The President designates one of the Commissioners to serve as Chairman. The Chairman presides over all Commission meetings. The Chairman coordinates and organizes the work of the Commission and represents the agency in legislative matters and in relations with other government departments and agencies.

The Commissioners hold regular public meetings to decide policies and rules. They also may vote on issues between meetings by "circulation," a procedure whereby a document is submitted simultaneously to each Commissioner for official action.

The Commission is committed to the use of emerging technologies to serve its customers - - the American public and regulated industries -- more efficiently.

Extensive information is available about the Commission through the FCC's "homepage" The Commission uses a fax-on-demand system to allow quick access to forms, press releases and other information (202/418-4830).

The FCC is also subject to congressional oversight of its activities. Congress also decides the size of the agency's annual budget and can restrict the FCC's use of appropriated funds to certain purposes. Federal courts, as part of the judicial branch of government, have jurisdiction over appeals from FCC decisions filed by aggrieved parties. Courts also have jurisdiction to review and overturn congressional actions that are inconsistent with the U.S. Constitution.


The U.S. Department of Commerce also has an important function in telecommunications regulation. Primarily through the National Telecommunications and Information Administration (NTIA), the Department of Commerce serves as the President's expert advisor on telecommunications matters and policy. NTIA is charged with reviewing policy options on behalf of the Executive Branch and communicating proposed policy decisions to the Congress. NTIA also manages and administers the portion of the radio frequency spectrum that has been set aside for exclusive use by the United States Government.


The U.S. State Department is the Executive Branch's primary representative on foreign policy matters. Through its Economics Bureau Office of International Communications and Information Policy, the State Department represents the United States in international telecommunications forums, including bilateral and multilateral negotiations, and before international organizations. Through the U.S. Agency for International Development (USAID), the United States provides economic development assistance to foreign countries, including assistance intended for telecommunications reform and projects.


The Office of the U.S. Trade Representative (USTR) represents the United States in trade negotiations, coordinates trade policy and administers foreign bilateral and multilateral trade agreements.
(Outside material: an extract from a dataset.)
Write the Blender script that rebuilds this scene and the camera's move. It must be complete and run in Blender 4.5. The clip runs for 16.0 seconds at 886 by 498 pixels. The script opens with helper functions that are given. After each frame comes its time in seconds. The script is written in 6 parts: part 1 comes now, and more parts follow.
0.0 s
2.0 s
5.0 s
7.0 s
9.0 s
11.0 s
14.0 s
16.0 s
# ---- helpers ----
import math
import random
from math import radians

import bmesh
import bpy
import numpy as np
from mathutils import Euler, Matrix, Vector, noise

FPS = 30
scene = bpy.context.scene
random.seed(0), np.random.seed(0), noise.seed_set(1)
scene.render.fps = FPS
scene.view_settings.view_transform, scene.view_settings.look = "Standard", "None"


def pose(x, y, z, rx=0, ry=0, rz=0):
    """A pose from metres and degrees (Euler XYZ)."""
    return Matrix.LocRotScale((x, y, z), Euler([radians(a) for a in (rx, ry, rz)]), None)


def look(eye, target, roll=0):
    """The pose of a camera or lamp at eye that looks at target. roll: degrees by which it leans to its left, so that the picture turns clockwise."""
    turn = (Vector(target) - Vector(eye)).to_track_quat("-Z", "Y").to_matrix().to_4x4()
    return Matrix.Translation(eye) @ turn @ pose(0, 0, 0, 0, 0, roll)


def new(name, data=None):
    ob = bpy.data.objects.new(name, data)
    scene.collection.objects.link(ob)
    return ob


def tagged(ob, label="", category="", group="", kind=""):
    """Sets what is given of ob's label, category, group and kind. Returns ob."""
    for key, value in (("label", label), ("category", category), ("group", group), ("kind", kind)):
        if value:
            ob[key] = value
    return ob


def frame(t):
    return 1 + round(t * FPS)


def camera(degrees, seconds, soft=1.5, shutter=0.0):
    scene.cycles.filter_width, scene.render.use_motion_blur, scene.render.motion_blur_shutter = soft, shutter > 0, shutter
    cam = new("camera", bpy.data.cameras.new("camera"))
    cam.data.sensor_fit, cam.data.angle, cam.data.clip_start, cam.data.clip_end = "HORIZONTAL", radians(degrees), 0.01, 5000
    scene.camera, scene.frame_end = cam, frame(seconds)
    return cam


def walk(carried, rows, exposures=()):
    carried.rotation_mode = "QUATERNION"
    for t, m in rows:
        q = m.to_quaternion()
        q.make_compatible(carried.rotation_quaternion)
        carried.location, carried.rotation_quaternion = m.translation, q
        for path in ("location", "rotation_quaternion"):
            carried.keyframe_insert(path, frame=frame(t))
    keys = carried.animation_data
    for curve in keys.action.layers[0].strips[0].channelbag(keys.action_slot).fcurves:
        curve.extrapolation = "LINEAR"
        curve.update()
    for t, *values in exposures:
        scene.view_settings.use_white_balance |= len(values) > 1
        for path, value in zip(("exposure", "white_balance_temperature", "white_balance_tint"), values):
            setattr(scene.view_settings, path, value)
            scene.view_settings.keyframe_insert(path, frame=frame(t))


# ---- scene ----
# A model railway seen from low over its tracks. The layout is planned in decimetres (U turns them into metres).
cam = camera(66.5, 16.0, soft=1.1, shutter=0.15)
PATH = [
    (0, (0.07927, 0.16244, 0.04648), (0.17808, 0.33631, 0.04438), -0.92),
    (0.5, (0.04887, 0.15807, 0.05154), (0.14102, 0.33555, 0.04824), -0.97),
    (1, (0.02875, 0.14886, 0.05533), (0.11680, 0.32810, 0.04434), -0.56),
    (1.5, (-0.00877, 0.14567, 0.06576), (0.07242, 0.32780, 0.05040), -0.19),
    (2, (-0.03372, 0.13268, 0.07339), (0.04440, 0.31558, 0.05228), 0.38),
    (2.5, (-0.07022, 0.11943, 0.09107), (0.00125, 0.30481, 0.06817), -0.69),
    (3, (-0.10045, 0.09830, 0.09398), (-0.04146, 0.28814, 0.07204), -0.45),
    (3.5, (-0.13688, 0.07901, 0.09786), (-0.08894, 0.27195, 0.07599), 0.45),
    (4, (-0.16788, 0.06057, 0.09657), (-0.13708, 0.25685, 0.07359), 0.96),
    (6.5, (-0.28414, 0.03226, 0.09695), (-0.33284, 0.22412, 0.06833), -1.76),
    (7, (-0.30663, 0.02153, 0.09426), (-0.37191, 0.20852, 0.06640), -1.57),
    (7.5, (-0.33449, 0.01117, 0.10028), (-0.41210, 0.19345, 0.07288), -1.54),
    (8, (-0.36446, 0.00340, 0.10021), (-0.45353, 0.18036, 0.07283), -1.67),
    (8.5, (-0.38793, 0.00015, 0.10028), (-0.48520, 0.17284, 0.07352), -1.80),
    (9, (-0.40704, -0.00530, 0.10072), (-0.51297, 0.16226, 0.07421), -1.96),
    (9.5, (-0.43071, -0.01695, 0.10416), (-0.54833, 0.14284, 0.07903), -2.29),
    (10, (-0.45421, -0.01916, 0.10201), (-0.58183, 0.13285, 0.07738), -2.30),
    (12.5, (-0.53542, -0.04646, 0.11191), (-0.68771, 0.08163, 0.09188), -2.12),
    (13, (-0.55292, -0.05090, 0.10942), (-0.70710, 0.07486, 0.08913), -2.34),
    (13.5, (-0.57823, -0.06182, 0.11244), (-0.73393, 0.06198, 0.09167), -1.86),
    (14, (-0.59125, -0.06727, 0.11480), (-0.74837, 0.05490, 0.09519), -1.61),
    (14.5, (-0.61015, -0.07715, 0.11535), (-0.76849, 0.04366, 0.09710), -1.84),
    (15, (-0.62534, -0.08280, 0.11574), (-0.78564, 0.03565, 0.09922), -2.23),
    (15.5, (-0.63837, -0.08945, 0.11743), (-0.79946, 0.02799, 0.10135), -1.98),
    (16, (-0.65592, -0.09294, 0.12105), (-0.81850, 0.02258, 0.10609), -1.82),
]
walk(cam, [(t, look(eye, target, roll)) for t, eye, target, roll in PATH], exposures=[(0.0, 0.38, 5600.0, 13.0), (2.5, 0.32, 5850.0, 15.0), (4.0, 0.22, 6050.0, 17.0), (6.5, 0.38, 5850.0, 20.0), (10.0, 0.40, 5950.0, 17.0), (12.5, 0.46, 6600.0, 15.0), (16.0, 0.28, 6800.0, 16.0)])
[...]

As telecommunications services and equipment have increased as a percentage of U.S. foreign trade, so has the role of USTR in international telecommunications trade decisions and disputes.
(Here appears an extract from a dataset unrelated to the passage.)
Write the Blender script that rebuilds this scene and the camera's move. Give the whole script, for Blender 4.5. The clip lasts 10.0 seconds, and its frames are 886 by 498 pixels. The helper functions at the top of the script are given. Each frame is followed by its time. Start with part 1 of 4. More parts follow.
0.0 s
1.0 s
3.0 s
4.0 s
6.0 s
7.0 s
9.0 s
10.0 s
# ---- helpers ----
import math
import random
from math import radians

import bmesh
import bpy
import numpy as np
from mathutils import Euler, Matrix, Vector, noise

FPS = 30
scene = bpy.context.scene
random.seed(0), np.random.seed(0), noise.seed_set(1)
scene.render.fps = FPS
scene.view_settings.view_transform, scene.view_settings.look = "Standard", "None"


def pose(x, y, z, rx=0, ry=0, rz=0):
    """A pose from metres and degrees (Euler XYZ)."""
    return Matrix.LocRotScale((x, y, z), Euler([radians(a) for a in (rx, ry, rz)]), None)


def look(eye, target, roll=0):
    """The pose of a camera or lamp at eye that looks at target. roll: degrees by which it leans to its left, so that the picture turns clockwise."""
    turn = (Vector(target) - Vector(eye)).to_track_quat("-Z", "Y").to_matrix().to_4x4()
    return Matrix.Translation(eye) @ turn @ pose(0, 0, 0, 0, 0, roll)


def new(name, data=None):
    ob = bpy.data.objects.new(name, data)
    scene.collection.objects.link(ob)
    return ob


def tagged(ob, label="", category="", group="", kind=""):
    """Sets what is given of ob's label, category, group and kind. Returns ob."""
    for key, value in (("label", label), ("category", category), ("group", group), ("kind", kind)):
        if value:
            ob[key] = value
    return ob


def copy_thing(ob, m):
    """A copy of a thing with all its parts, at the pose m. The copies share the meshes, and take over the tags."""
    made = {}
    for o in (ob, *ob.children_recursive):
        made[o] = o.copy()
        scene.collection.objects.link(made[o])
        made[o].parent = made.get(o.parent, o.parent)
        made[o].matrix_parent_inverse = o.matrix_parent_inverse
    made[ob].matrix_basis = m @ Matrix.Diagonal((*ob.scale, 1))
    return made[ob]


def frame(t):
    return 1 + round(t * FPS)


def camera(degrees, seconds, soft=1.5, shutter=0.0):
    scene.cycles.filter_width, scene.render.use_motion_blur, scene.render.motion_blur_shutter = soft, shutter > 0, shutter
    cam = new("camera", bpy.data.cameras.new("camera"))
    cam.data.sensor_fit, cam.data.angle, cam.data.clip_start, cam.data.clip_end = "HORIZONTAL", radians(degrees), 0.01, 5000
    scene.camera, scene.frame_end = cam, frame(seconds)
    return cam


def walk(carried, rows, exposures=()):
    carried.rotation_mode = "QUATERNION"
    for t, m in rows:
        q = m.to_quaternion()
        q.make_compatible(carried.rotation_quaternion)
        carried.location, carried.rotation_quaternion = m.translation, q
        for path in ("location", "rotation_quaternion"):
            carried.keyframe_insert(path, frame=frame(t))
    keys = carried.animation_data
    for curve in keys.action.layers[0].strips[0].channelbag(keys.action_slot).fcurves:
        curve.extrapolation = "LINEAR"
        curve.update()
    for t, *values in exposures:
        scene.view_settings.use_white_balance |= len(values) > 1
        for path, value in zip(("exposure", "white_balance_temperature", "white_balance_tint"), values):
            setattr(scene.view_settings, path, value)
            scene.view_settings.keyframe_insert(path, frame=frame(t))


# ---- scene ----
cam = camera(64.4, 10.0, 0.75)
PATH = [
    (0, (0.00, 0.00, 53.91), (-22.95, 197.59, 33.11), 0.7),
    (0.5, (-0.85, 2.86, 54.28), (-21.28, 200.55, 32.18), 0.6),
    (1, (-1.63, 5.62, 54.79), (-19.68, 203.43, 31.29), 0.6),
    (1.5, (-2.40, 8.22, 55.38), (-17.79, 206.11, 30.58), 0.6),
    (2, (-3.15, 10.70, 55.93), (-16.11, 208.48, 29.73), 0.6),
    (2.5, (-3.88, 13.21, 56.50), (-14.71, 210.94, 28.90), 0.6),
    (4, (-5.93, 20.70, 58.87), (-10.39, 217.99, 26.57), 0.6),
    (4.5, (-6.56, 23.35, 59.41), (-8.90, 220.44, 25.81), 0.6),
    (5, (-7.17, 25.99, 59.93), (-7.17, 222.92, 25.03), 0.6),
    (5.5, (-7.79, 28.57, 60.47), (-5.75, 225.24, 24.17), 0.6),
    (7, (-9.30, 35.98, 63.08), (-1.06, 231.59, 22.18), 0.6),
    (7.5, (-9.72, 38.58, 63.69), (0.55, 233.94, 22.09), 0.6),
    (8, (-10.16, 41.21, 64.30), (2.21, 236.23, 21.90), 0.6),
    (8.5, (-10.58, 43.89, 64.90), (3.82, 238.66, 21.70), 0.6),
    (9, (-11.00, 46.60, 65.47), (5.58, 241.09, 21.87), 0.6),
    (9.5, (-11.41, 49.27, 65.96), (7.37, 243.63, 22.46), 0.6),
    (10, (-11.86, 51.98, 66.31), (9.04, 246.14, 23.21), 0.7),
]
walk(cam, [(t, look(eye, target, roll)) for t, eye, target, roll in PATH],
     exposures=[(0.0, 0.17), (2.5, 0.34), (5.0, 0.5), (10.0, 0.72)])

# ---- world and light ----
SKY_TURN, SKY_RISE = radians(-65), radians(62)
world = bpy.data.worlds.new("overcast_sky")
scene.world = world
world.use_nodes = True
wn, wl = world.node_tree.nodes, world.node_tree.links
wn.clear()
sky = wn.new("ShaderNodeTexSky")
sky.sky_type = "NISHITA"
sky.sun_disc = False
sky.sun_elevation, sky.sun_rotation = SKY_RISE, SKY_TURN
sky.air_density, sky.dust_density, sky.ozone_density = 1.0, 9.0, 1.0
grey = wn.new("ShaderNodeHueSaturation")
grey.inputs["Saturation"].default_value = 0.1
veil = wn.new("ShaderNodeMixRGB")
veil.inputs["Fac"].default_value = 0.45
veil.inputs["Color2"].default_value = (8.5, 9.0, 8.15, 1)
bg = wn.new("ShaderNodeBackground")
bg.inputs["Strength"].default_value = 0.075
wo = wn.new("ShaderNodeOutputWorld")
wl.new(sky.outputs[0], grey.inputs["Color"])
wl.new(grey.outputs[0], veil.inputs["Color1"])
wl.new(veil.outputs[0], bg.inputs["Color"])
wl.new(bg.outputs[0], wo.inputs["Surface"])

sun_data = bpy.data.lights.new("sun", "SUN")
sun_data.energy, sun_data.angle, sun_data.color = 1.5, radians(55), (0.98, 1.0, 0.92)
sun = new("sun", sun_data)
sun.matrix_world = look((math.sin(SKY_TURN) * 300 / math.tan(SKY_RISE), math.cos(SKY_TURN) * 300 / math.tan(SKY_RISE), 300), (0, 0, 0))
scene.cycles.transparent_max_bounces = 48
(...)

State governments play an important role in the telecommunications regulatory scheme of the United States, primarily with respect to basic local telephone service. Each of the 50 states, as well as the District of Columbia, Puerto Rico, Guam, and the U.S. Virgin Islands, has a state regulatory agency with jurisdiction and responsibility over intrastate communications. These Public Service Commissions or Public Utility Commissions, as they are frequently termed, typically exercise regulatory power over several regulated utilities in addition to telecommunications, including electricity, water and power, and in some instances, transportation. An evolving marketplace and new deregulatory environment are changing the function and nature of state regulatory agencies, however. In light of competition, state public service commissions are shifting their focus from regulating monopolies to promoting efficiency and expanded services.